══ INFORMATION PROVIDED

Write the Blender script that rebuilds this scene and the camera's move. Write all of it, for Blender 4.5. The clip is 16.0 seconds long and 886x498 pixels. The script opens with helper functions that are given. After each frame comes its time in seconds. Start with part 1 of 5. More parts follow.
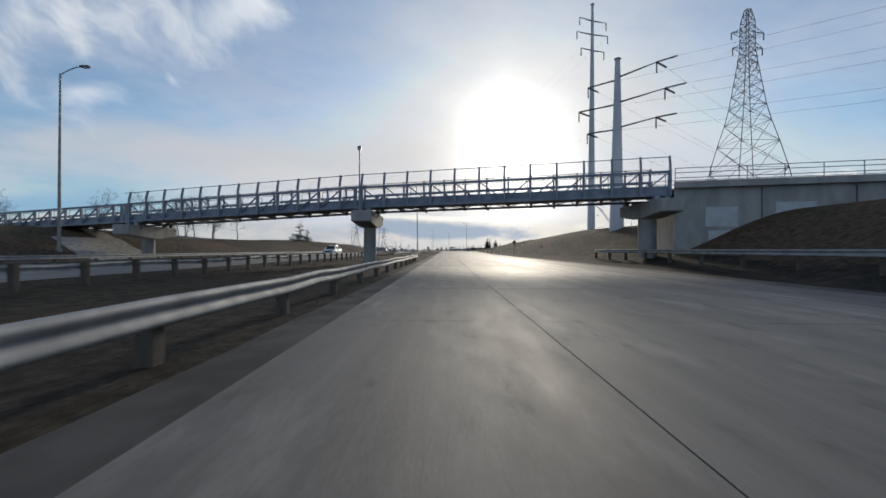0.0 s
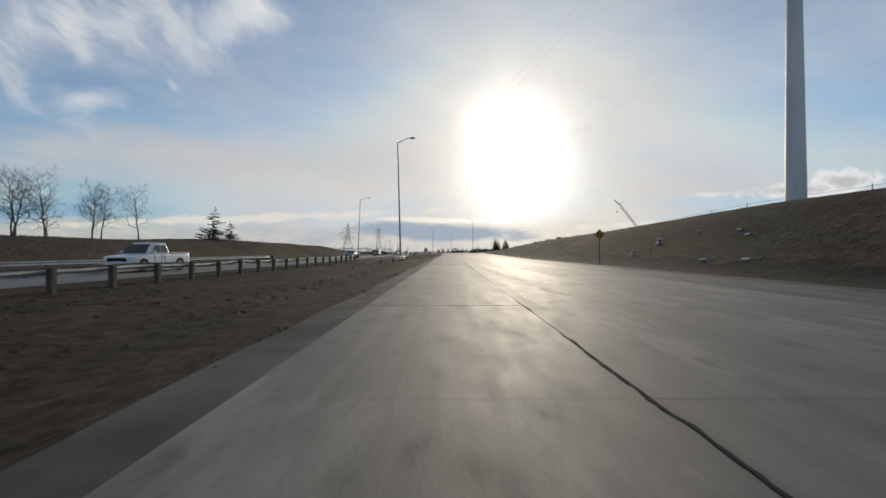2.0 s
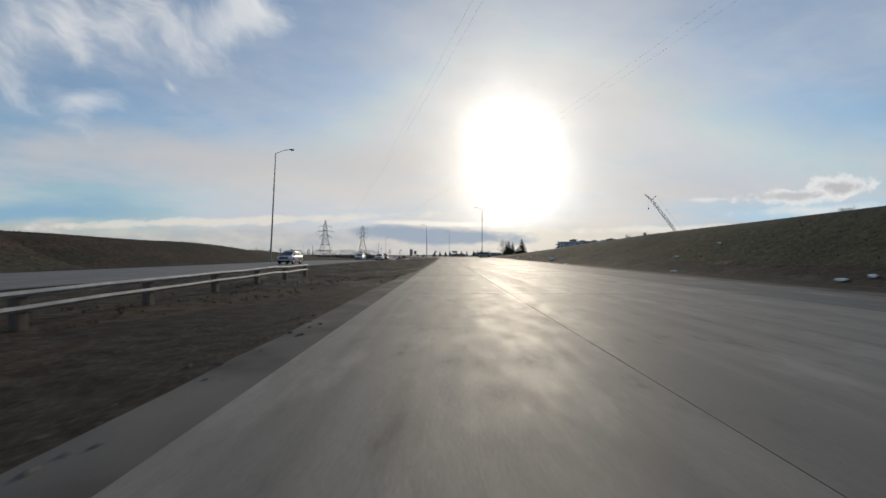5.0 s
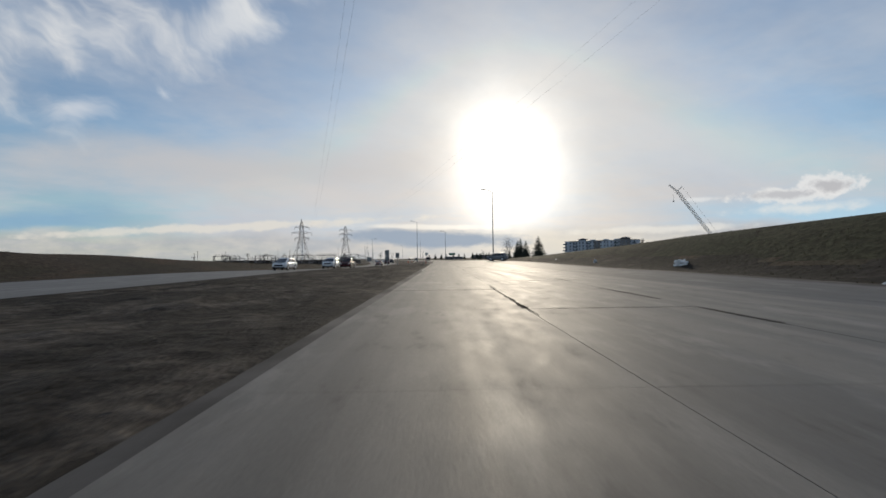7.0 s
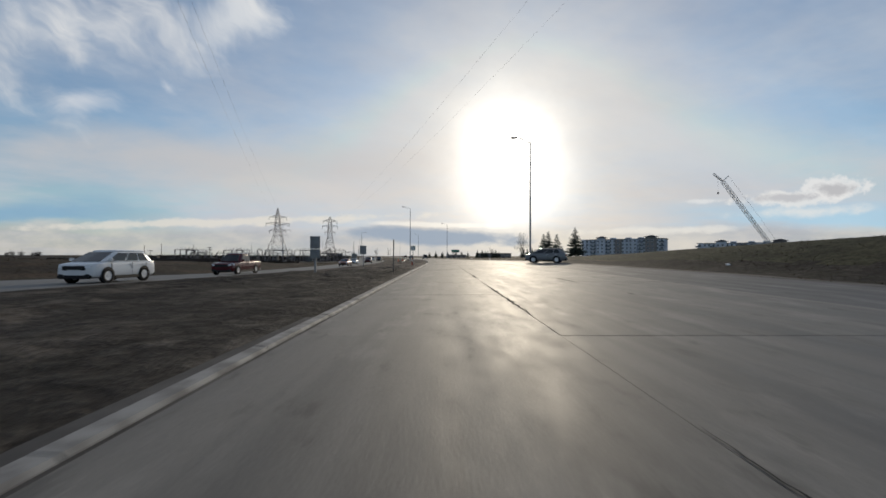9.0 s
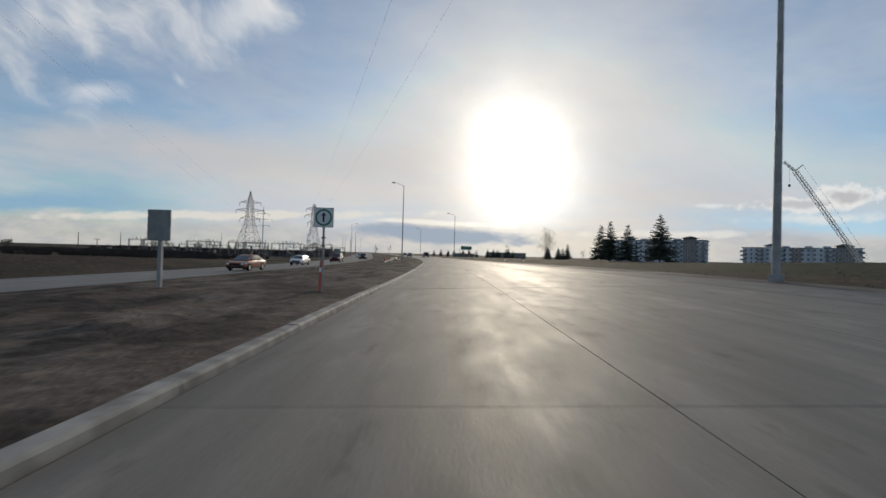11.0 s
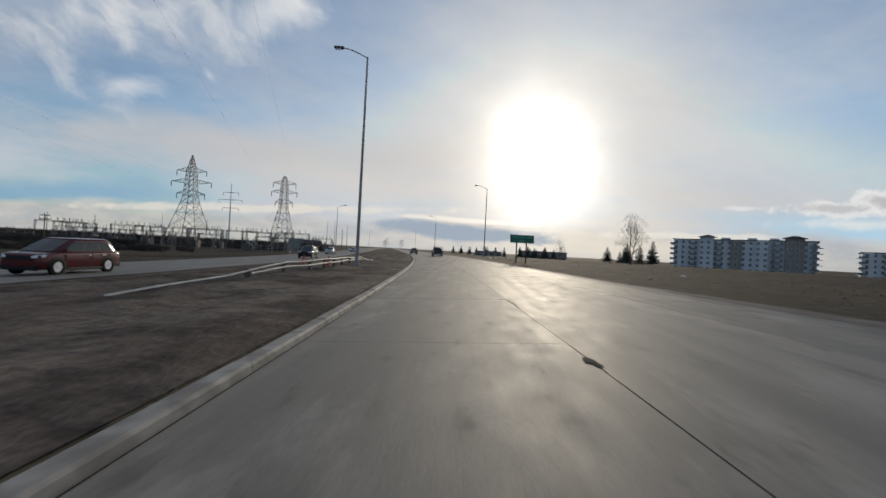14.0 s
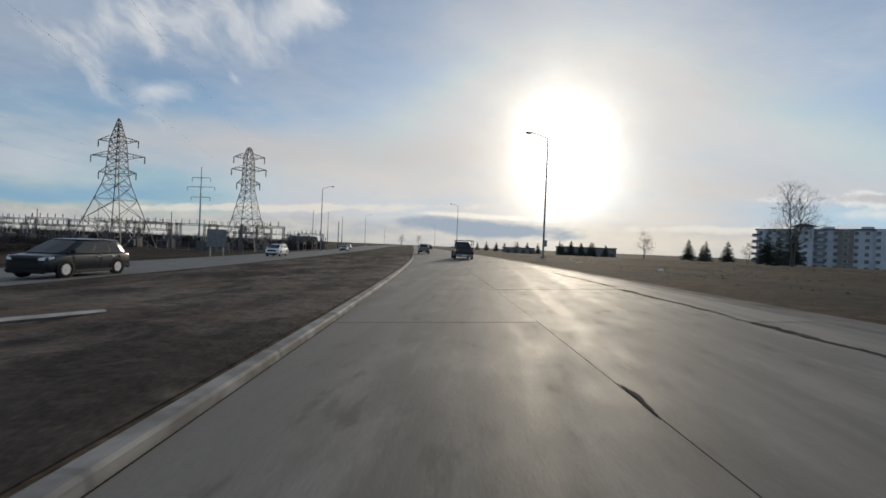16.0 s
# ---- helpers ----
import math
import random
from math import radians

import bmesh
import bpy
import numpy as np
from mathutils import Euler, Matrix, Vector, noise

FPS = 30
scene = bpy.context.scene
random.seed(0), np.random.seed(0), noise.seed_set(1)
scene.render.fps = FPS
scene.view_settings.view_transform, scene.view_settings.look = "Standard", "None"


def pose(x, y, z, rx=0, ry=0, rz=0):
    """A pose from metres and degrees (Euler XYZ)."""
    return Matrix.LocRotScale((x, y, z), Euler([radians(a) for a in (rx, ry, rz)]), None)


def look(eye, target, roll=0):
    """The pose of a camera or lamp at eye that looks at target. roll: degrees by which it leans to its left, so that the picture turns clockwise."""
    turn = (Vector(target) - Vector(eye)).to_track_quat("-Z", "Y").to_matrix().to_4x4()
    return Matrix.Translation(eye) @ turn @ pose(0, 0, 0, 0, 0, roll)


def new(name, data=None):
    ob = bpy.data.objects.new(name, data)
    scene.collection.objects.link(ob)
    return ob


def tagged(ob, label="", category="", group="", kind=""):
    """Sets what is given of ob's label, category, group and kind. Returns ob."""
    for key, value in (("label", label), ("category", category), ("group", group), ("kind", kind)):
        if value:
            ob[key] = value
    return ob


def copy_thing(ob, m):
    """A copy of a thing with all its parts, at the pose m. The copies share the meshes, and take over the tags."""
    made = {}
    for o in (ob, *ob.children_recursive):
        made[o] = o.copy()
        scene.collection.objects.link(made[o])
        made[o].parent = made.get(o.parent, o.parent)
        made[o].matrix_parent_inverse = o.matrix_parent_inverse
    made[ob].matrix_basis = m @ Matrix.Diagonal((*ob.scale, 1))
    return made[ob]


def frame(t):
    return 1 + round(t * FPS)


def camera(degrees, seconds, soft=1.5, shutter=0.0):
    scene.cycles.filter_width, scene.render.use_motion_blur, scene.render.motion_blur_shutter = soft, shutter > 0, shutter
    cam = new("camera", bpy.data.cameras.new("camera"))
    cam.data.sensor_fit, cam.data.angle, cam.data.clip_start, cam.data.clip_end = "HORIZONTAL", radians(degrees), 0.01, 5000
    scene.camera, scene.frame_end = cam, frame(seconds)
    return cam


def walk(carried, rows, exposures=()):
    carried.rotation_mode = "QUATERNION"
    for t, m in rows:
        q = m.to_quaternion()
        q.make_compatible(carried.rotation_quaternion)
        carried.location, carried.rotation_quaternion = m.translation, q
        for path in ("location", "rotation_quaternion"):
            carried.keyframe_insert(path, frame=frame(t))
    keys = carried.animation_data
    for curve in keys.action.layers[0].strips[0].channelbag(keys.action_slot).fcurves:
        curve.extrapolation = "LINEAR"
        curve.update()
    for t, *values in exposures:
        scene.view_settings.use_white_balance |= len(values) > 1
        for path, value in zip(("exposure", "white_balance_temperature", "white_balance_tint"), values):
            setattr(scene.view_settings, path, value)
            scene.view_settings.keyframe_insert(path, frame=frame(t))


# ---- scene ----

════

YOUR GOAL:
Quote the preceding listing precisely and completely, omitting its images.

FULL ANSWER:
Write the Blender script that rebuilds this scene and the camera's move. Write all of it, for Blender 4.5. The clip is 16.0 seconds long and 886x498 pixels. The script opens with helper functions that are given. After each frame comes its time in seconds. Start with part 1 of 5. More parts follow.
0.0 s
2.0 s
5.0 s
7.0 s
9.0 s
11.0 s
14.0 s
16.0 s
# ---- helpers ----
import math
import random
from math import radians

import bmesh
import bpy
import numpy as np
from mathutils import Euler, Matrix, Vector, noise

FPS = 30
scene = bpy.context.scene
random.seed(0), np.random.seed(0), noise.seed_set(1)
scene.render.fps = FPS
scene.view_settings.view_transform, scene.view_settings.look = "Standard", "None"


def pose(x, y, z, rx=0, ry=0, rz=0):
    """A pose from metres and degrees (Euler XYZ)."""
    return Matrix.LocRotScale((x, y, z), Euler([radians(a) for a in (rx, ry, rz)]), None)


def look(eye, target, roll=0):
    """The pose of a camera or lamp at eye that looks at target. roll: degrees by which it leans to its left, so that the picture turns clockwise."""
    turn = (Vector(target) - Vector(eye)).to_track_quat("-Z", "Y").to_matrix().to_4x4()
    return Matrix.Translation(eye) @ turn @ pose(0, 0, 0, 0, 0, roll)


def new(name, data=None):
    ob = bpy.data.objects.new(name, data)
    scene.collection.objects.link(ob)
    return ob


def tagged(ob, label="", category="", group="", kind=""):
    """Sets what is given of ob's label, category, group and kind. Returns ob."""
    for key, value in (("label", label), ("category", category), ("group", group), ("kind", kind)):
        if value:
            ob[key] = value
    return ob


def copy_thing(ob, m):
    """A copy of a thing with all its parts, at the pose m. The copies share the meshes, and take over the tags."""
    made = {}
    for o in (ob, *ob.children_recursive):
        made[o] = o.copy()
        scene.collection.objects.link(made[o])
        made[o].parent = made.get(o.parent, o.parent)
        made[o].matrix_parent_inverse = o.matrix_parent_inverse
    made[ob].matrix_basis = m @ Matrix.Diagonal((*ob.scale, 1))
    return made[ob]


def frame(t):
    return 1 + round(t * FPS)


def camera(degrees, seconds, soft=1.5, shutter=0.0):
    scene.cycles.filter_width, scene.render.use_motion_blur, scene.render.motion_blur_shutter = soft, shutter > 0, shutter
    cam = new("camera", bpy.data.cameras.new("camera"))
    cam.data.sensor_fit, cam.data.angle, cam.data.clip_start, cam.data.clip_end = "HORIZONTAL", radians(degrees), 0.01, 5000
    scene.camera, scene.frame_end = cam, frame(seconds)
    return cam


def walk(carried, rows, exposures=()):
    carried.rotation_mode = "QUATERNION"
    for t, m in rows:
        q = m.to_quaternion()
        q.make_compatible(carried.rotation_quaternion)
        carried.location, carried.rotation_quaternion = m.translation, q
        for path in ("location", "rotation_quaternion"):
            carried.keyframe_insert(path, frame=frame(t))
    keys = carried.animation_data
    for curve in keys.action.layers[0].strips[0].channelbag(keys.action_slot).fcurves:
        curve.extrapolation = "LINEAR"
        curve.update()
    for t, *values in exposures:
        scene.view_settings.use_white_balance |= len(values) > 1
        for path, value in zip(("exposure", "white_balance_temperature", "white_balance_tint"), values):
            setattr(scene.view_settings, path, value)
            scene.view_settings.keyframe_insert(path, frame=frame(t))


# ---- scene ----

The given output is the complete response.